The fix suggested did not work, but it gave me an error message that I was able to find later in that same help thread and try another thing, which did work. My files were back and I immediately burst into tears of relief. All of my work was there. All of the games, and notes, and assignments, and resources that I had spent four years carefully selecting to fit my students that I love so much, were back on my screen.
I immediately backed them up. They now live on the original flash drive, on my personal Google Drive account, on my school Google Drive account, and on a new flash drive that one of my coworkers so incredibly kindly gifted me today.
The lessons from today:
- BACK. YOUR. FILES. UP. Seriously, if you do not have a backup for your teacher files, please, please, please do it today. Make sure they are in at LEAST two different places, and preferably one cloud storage place that you can access from anywhere.
- My students are incredible and kind and forgiving – and they WANT TO LEARN MATH. They could have tried to use this as a way to not do any work today – and some of them halfheartedly suggested it, but then they dutifully shared the equations with me and helped me recreate today’s lesson so that it was as close to my original intent as possible. They also expressed concern and remorse and shared stories of times their phone lost all their contacts or all their photos.
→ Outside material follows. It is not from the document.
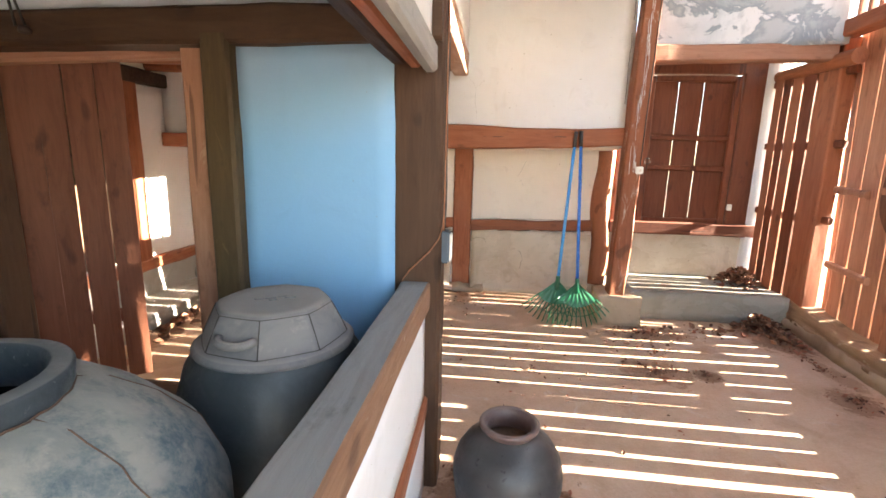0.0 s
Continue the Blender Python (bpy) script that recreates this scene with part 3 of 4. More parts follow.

- My coworkers and friends are so loving and helpful and kind and caring. I am so lucky to have them in my life. I should mention that the coworker who checked in with me throughout the day is one that I do not always get along with even – but when I was clearly in distress, they were there for me unhesitatingly. The amount of celebratory snapchats I got when I posted that I had recovered the files was astounding. I have great people in my life.
- I am so proud of the work I have done the last four years. Today made that abundantly clear. Sure, I could have recreated everything as we went through this year. But I have made some resources that I TRULY love, ones that I think have really made a difference in student understanding and outlook on math. I want to continue to use them. I was devastated when I lost them. I have had worse days teaching for sure, but this was definitely towards the bottom.
- BACK. UP. YOUR. FILES. I’ll say it again because I don’t want you to go through the day I just went through. Back ’em up. Do it for me. Comment if you did.